41, Craven Street is a Grade II listed building in the Westminster local planning authority area, England. First listed on 9 January 1970. Terraced town house.

41, Craven Street

WRENN ID
stubborn-tin-tarn
Grade
II
Local Planning Authority
Westminster
Country
England
Date first listed
9 January 1970
Type
Terraced town house
Source
Historic England listing

Description

This list entry was subject to a Minor Enhancement on 09/02/2018

TQ 3080 SW 83/19

CITY OF WESTMINSTER CRAVEN STREET, WC2 No. 41

9.1.70

GV II

Terraced town house. c.1730 with c.1792 alterations. Brown brick with red brick window dressings, channelled stucco ground floor, slate roof. Four storeys (top floor c.1792 heightening) and basement. Three windows wide. Closet wing plan. Elliptical arched doorway to right in plain stucco surround, recessed panelled door and fanlight, cornice on consoles added C19. Recessed sashes, glazing bars intact to first floor, under segmental red brick arches (the only house in Craven Street with segmental window arches). Cornice-band over ground floor stucco work as first floor sill band; parapet with coping. First floor windows have bowed delicate cast iron balconettes. Cast iron area railings with urn finials.

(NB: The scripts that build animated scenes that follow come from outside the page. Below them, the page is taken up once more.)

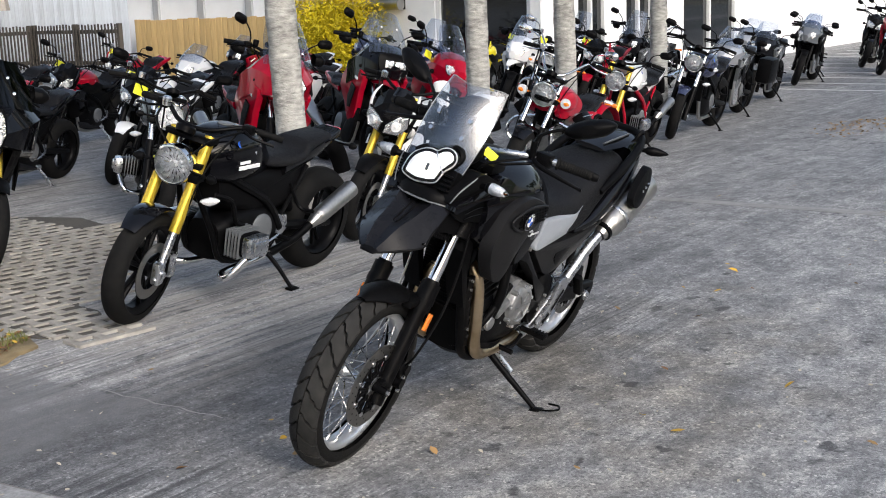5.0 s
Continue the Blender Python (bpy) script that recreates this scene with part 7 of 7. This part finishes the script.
    if scr:
        for sd in (-1, 1):
            P("tank_pad", Shape().pillow([(0.80, 0.78), (0.74, 0.86), (0.64, 0.885), (0.56, 0.86), (0.58, 0.78), (0.68, 0.745)], 0.168, sd, 0.014, 0.03, 3, 3, -0.25), GREY_GLOSS, "smoke-grey tank side panel")
            P("side_cover", Shape().pillow([(1.22, 0.82), (1.02, 0.74), (0.98, 0.66), (1.10, 0.60), (1.24, 0.68)], 0.150, sd, 0.01, 0.03, 3, 3), paint, "painted side cover")
            P("number_plate", Shape().pillow([(1.18, 0.78), (1.05, 0.73), (1.03, 0.67), (1.11, 0.64), (1.19, 0.70)], 0.163, sd, 0.002, 0.01, 2, 2), SIGN_WHITE)
    P("tail_light", Shape().box((1.56, 0, 0.845 + zt), (0.04, 0.11, 0.05), 0.012), RED_LENS, "red tail light")
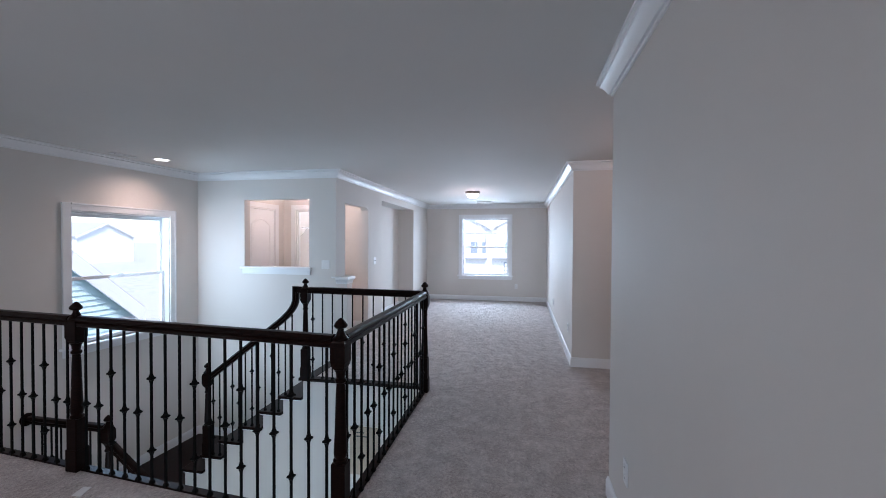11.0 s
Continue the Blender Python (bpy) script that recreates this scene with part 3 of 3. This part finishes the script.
guard = thing("landing_railing", pose(0, 0, 0), "dark-stained wooden guard rail with black iron balusters on the landing", "railing")
g0, g1 = (6.12, north_y(6.12)), (6.12, YL - 0.02)
newel_parts(guard, (g1[0], g1[1], LAND), 1.18, 0.4)
part("handrail", bar(bmesh.new(), HAND, [(g0[0], g0[1], LAND + HR + 0.08), (g1[0], g1[1] + 0.04, LAND + HR + 0.08)]), DARK, guard, "", True)
shared("rosette", bpy.data.meshes["rosette"], guard, pose(g0[0], g0[1], LAND + HR + 0.08, 90, 0, -3.3), "round wooden wall rosette")
for k in range(8):
    y = g1[1] + (g0[1] - g1[1]) * (k + 0.8) / 8.4
    baluster(guard, 6.12, y, LAND, LAND + HR + 0.08 - 0.03, PATTERN[k % 3])
part("raking_handrail", bar(bmesh.new(), HAND, [(6.12, g1[1] - 0.04, LAND + 0.9), (6.12, g1[1] - 1.9, LAND + 0.9 - 1.86 * slope)]), DARK, guard, "", True)
for k in range(1, 15):
    y = YL - 0.06 - (k - 0.5) * RUN / 2
    baluster(guard, 6.12, y, LAND - (int((YL - y) / RUN) + 1) * RISE, LAND + 0.87 + (y - g1[1]) * slope, PATTERN[k % 3])


# ---- lamps and fittings ----
def ceiling_lamp(x, y):
    ob = thing("ceiling_light", pose(x, y, CEIL), "flush ceiling light, lit, with a bronze rim and frosted glass bowl", "ceiling light", "flush ceiling lights")
    part("rim", turned(bmesh.new(), (0, 0, 0), [(0.144, 0), (0.146, -0.008), (0.141, -0.02), (0.130, -0.032), (0.119, -0.042), (0.114, -0.038)], 40), BRONZE, ob, "bronze metal rim", True)
    bowl = part("bowl", turned(bmesh.new(), (0, 0, 0), [(0.115, -0.040), (0.113, -0.060), (0.102, -0.088), (0.080, -0.109), (0.049, -0.122), (0.02, -0.127), (0.002, -0.127)], 40), SHADE, ob, "lit frosted glass bowl", True)
    bowl.visible_shadow = False
    part("finial", turned(bmesh.new(), (0, 0, 0), [(0.004, -0.126), (0.011, -0.128), (0.012, -0.136), (0.006, -0.143), (0.001, -0.145)], 12), BRONZE, ob, "", True)
    return ob


ceiling_lamp(*LAMP1)
ceiling_lamp(*LAMP2)
ceiling_lamp(*LAMP3)
can = thing("recessed_light", pose(7.17, 5.55, CEIL), "round recessed ceiling light with a white trim ring, lit", "recessed light")
part("trim_ring", turned(bmesh.new(), (0, 0, 0), [(0.098, 0), (0.098, -0.004), (0.09, -0.008), (0.078, -0.005), (0.075, -0.001)], 32), PLASTIC, can, "", True)
lens = part("lens", turned(bmesh.new(), (0, 0, 0), [(0.076, -0.002), (0.074, -0.0045), (0.05, -0.0055), (0.002, -0.006)], 32), CAN_GLOW, can, "lit bulb face", True)
lens.visible_shadow = False


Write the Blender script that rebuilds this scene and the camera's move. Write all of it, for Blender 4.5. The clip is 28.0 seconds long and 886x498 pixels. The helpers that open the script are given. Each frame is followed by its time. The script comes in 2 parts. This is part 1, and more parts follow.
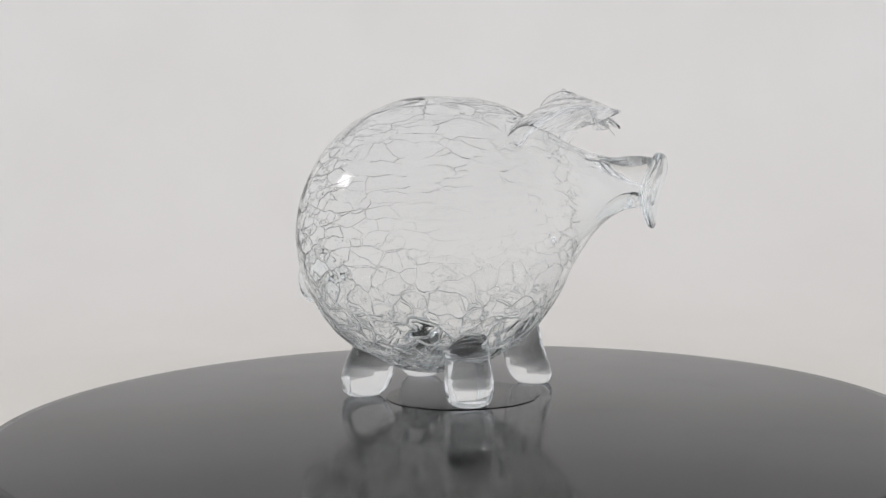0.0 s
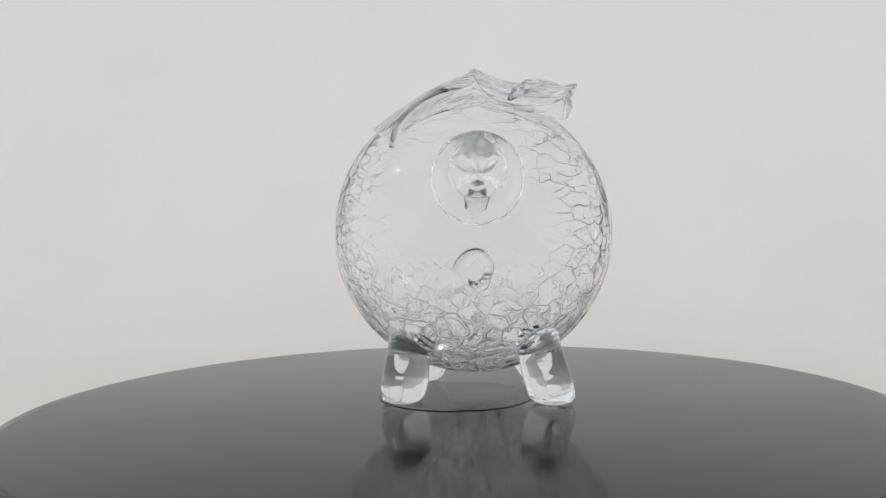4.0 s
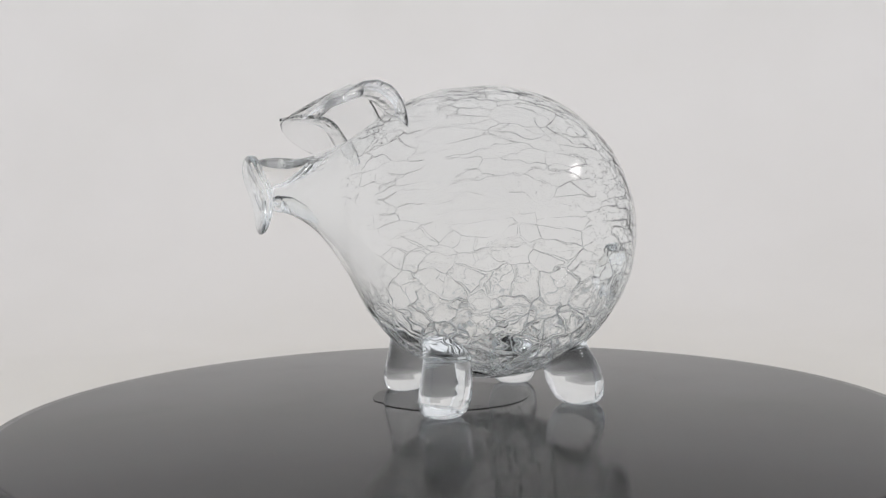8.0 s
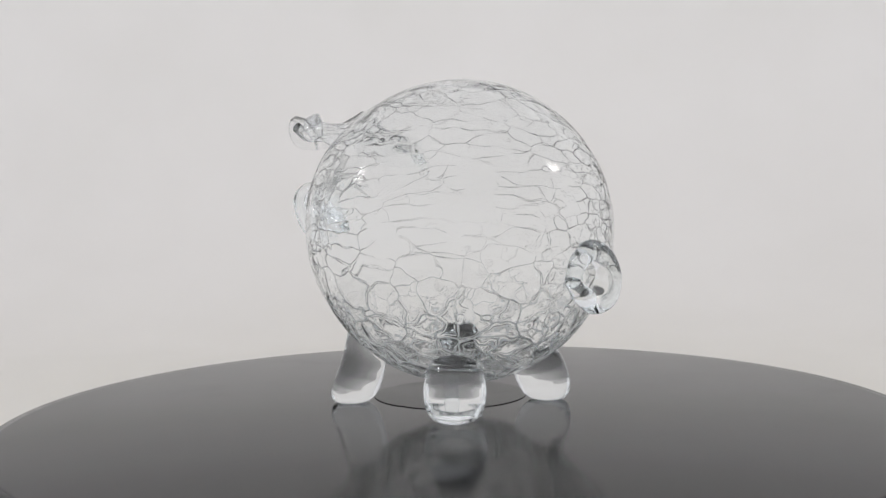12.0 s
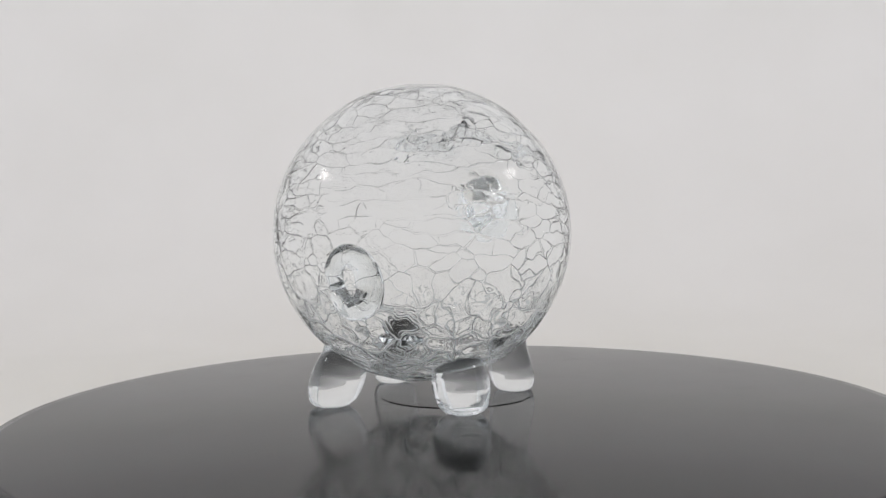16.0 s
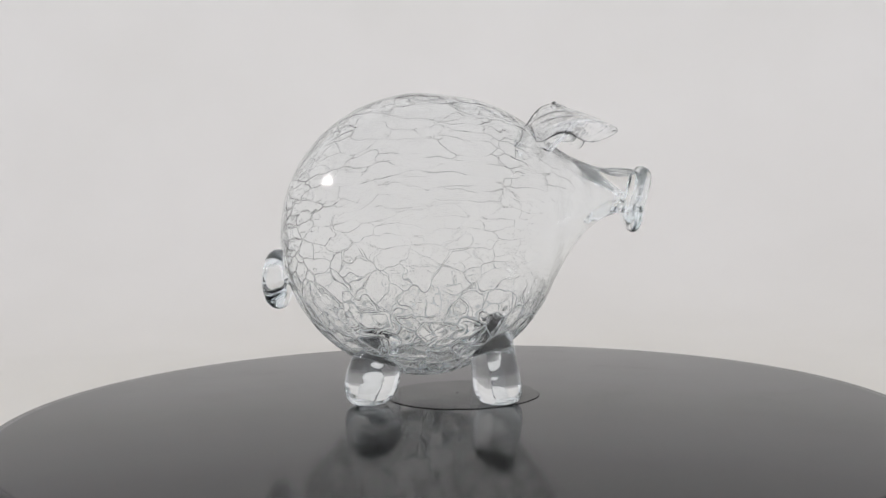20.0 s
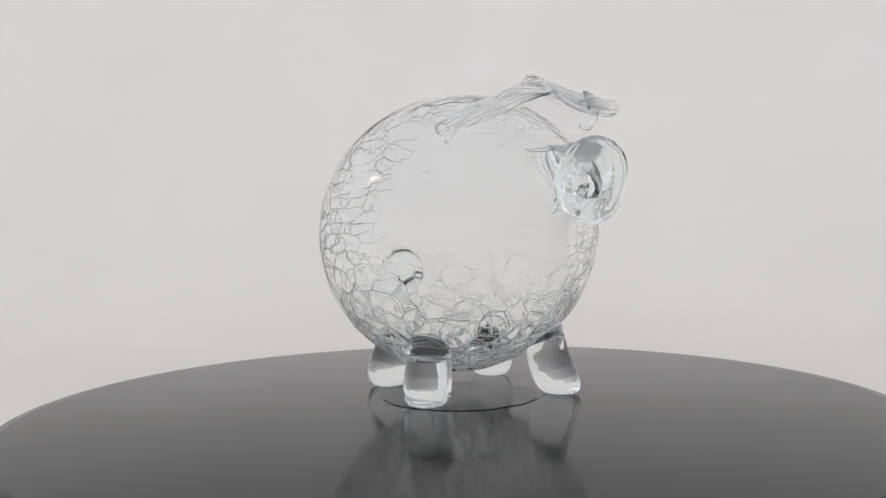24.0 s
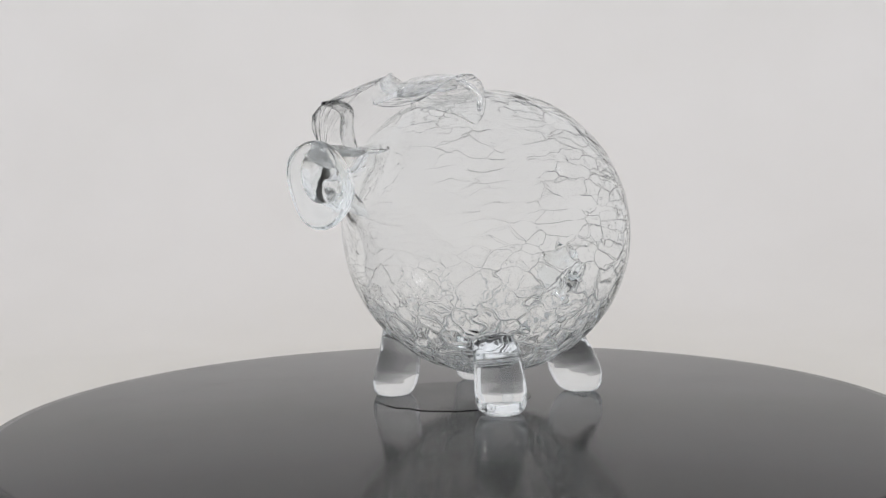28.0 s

Interior largely intact with fielded and plain panelling and cornices; pilastered archway from hall to stairwell with dogleg turned baluster staircase of standard type (viz Nos, 11 and 12 qv) etc.

Part of the Craven family's C18 development of their Brewhouse estate, laid out by Flitcroft.

The building was occupied between1951 and 1964 by the India Club, a private members club set up as a non-political extension of the India League. The India League was a key organisation in the campaign for Indian Independence from Britain, spearheaded by Vengalil Krishnan Krishna Menon from 1929. Following the Indian Independence Act of 1947 the organisation refocused its activities to promote good relations between the two countries, and to support the Indian diaspora internationally. The India Club was opened on 12 January 1951 by India’s first Prime Minister, Jawaharlal Nehru; Krishna Menon and Lady Mountbatten were Honorary Presidents. Goad insurance maps record that the India Club vacated 41 Craven Street in September 1964, at which point the club moved to the Hotel Strand Continental at 143-145 Strand.

41 Craven Street was adapted, with listed building consent, for use by the College of Optometrists in the 1990s.